Stated exercise
Can you find the lines of the listing that include "parts" and copy every one?

Recorded data
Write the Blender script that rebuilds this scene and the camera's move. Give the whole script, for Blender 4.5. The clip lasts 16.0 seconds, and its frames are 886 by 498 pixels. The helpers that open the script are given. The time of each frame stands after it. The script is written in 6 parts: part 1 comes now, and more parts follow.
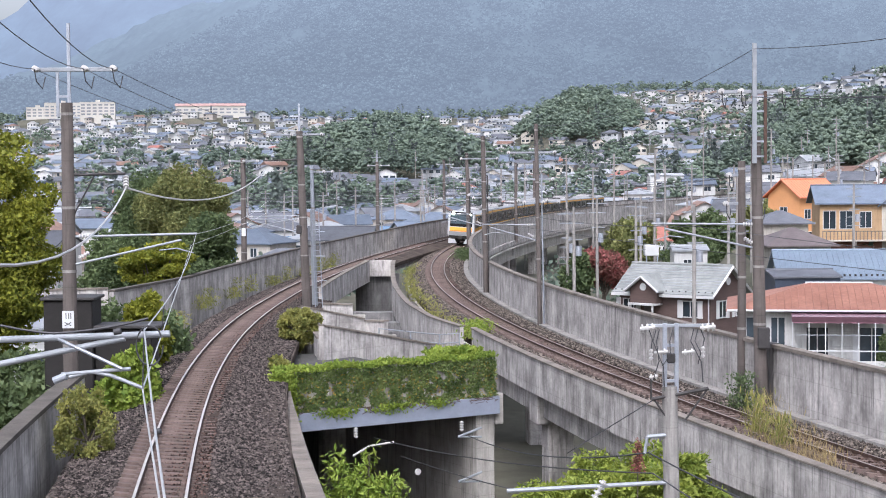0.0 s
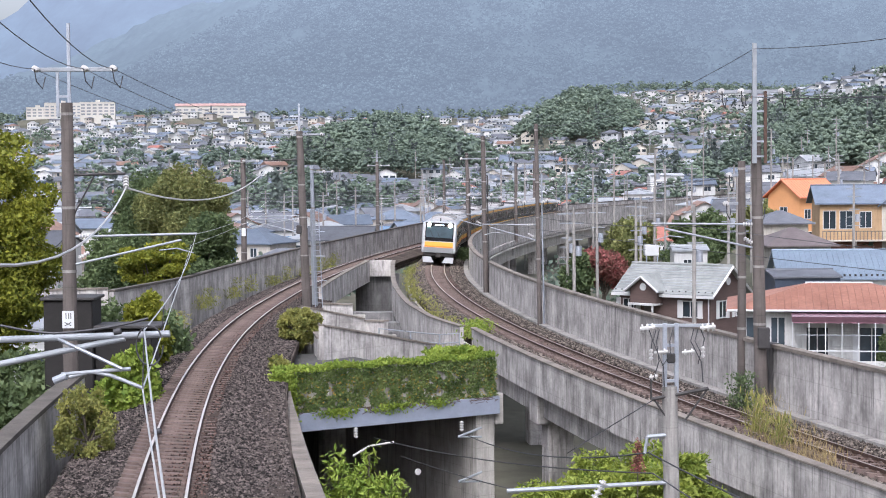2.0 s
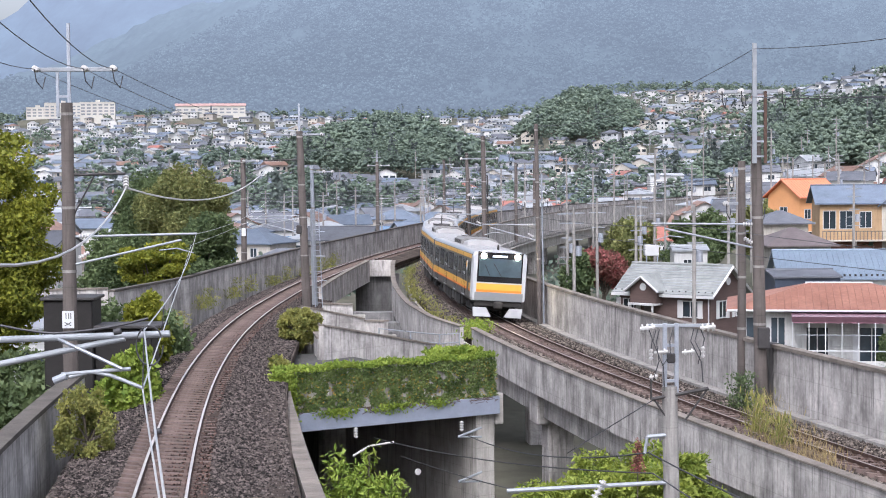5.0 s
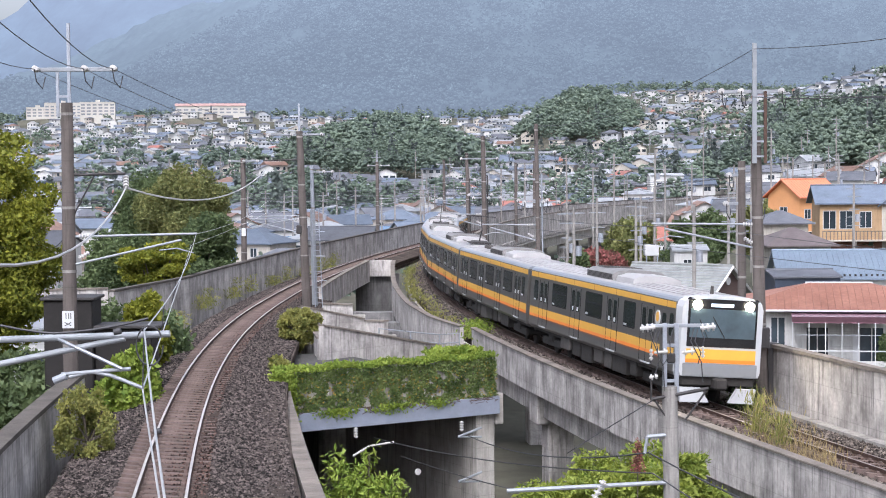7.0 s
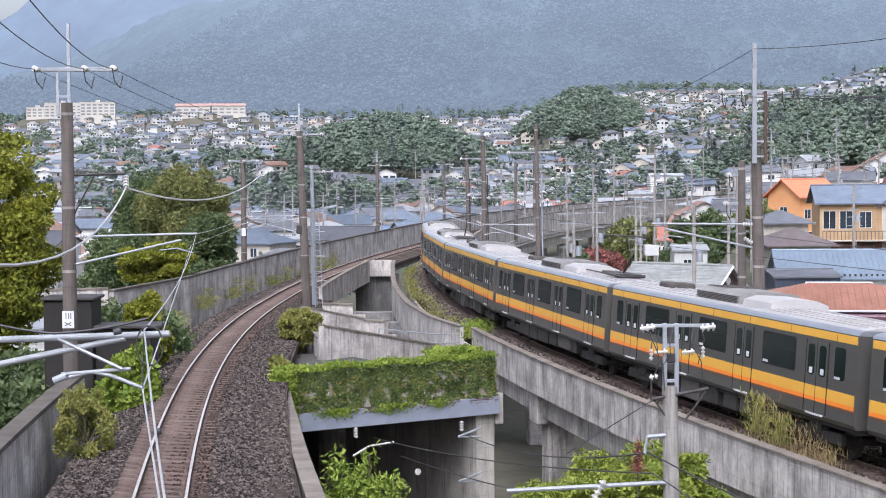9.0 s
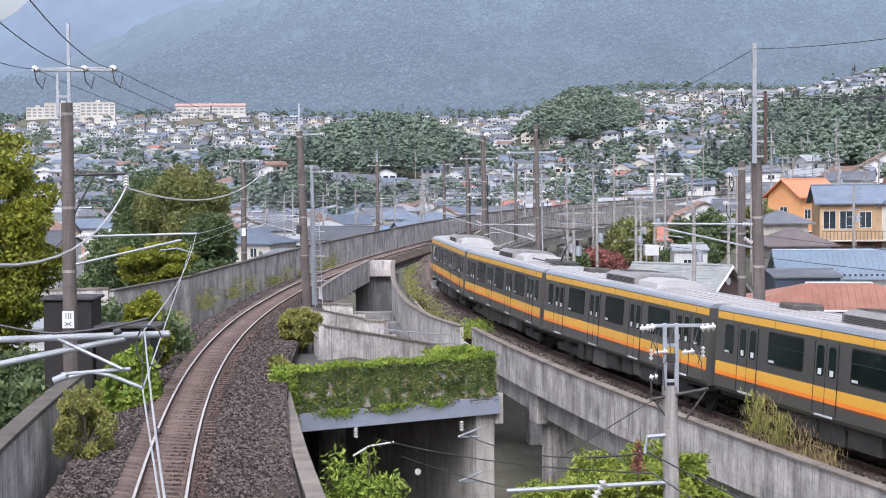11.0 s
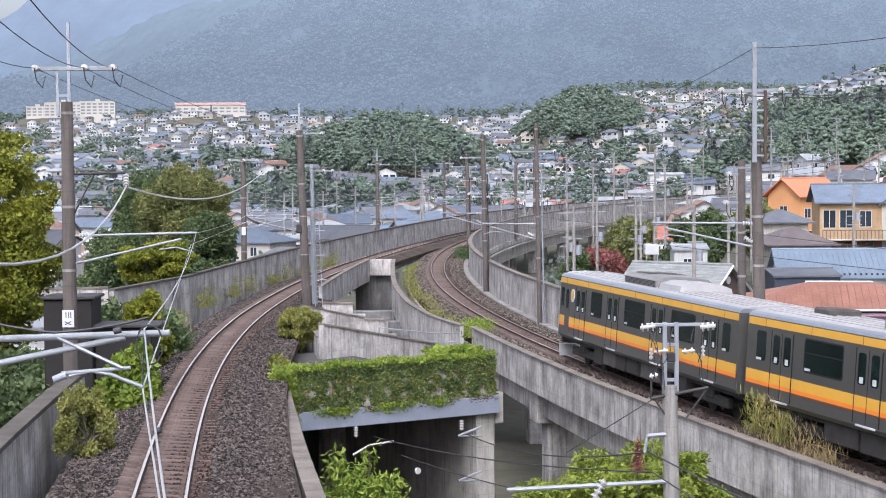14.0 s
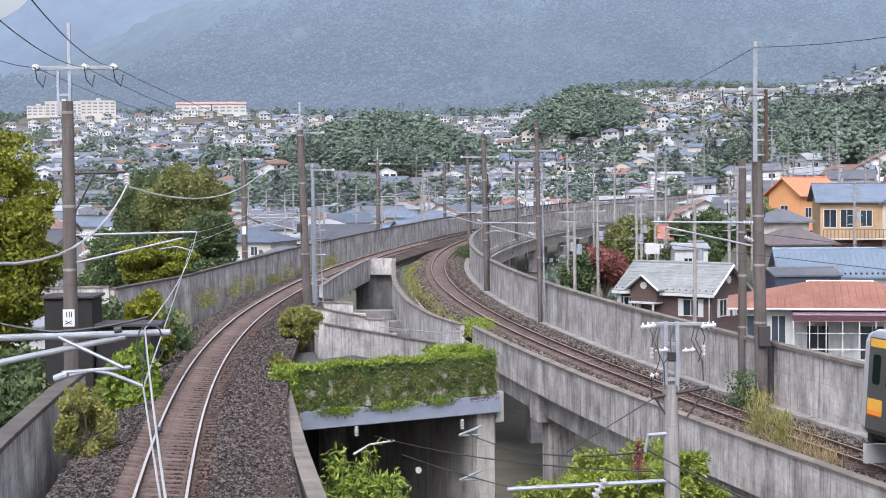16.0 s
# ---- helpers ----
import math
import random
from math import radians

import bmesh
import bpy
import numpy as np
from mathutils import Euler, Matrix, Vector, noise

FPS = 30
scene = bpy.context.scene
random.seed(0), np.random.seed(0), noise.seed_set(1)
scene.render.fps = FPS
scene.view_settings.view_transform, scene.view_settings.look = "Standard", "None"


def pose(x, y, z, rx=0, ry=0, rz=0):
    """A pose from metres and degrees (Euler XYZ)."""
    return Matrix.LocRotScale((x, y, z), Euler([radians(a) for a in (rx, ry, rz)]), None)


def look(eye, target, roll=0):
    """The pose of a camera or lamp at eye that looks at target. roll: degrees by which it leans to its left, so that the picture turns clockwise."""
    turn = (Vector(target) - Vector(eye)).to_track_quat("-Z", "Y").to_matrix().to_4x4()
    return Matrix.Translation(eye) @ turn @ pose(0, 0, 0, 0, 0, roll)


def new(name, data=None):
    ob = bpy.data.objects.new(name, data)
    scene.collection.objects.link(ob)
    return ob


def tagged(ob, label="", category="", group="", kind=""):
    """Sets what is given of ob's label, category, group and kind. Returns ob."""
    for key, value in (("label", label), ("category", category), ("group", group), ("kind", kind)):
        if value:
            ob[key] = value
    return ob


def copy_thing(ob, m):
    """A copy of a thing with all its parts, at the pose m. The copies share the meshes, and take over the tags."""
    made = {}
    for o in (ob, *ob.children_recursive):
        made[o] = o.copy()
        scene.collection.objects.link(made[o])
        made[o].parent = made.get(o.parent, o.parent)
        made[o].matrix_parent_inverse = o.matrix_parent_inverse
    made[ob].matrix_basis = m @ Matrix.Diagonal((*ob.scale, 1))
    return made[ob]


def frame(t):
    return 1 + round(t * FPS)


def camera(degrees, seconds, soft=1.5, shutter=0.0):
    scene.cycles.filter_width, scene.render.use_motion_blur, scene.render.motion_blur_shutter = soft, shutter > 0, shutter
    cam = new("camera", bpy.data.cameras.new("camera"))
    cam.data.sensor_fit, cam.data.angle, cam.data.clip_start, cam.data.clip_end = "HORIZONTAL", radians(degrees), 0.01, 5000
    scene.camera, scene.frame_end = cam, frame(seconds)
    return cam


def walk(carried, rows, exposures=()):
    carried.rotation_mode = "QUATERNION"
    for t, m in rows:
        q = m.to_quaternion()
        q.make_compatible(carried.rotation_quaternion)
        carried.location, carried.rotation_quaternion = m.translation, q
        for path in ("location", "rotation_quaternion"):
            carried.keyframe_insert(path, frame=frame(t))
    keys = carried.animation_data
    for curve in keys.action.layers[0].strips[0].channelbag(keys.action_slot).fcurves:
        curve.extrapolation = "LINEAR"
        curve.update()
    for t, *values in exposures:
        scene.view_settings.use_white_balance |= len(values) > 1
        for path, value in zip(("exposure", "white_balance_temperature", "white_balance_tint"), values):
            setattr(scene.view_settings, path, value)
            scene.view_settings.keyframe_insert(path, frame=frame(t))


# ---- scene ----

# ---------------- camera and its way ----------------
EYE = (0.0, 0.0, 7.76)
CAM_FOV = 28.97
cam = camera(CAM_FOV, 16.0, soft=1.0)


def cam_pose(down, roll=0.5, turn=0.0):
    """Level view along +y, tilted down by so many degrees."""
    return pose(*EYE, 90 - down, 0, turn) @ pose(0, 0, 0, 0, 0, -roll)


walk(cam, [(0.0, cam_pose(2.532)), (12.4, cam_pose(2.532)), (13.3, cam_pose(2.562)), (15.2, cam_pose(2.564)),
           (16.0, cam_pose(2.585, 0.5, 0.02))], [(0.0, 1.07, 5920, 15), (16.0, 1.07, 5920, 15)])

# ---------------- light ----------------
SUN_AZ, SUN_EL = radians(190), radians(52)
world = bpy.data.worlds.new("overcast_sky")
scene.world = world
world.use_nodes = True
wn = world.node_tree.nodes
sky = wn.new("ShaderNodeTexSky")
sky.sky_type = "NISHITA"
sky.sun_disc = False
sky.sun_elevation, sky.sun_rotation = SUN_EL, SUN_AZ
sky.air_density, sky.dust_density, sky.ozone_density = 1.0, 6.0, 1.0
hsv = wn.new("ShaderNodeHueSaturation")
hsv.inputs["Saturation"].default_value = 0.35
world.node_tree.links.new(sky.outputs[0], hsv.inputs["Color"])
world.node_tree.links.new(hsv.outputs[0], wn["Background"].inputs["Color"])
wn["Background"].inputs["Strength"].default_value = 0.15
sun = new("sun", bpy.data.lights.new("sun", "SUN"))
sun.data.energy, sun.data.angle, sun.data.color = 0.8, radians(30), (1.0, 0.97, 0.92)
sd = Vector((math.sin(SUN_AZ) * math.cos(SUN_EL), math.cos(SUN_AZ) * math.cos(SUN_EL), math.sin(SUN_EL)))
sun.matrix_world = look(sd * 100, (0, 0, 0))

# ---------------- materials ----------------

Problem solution
Write the Blender script that rebuilds this scene and the camera's move. Give the whole script, for Blender 4.5. The clip lasts 16.0 seconds, and its frames are 886 by 498 pixels. The helpers that open the script are given. The time of each frame stands after it. The script is written in 6 parts: part 1 comes now, and more parts follow.
    """A copy of a thing with all its parts, at the pose m. The copies share the meshes, and take over the tags."""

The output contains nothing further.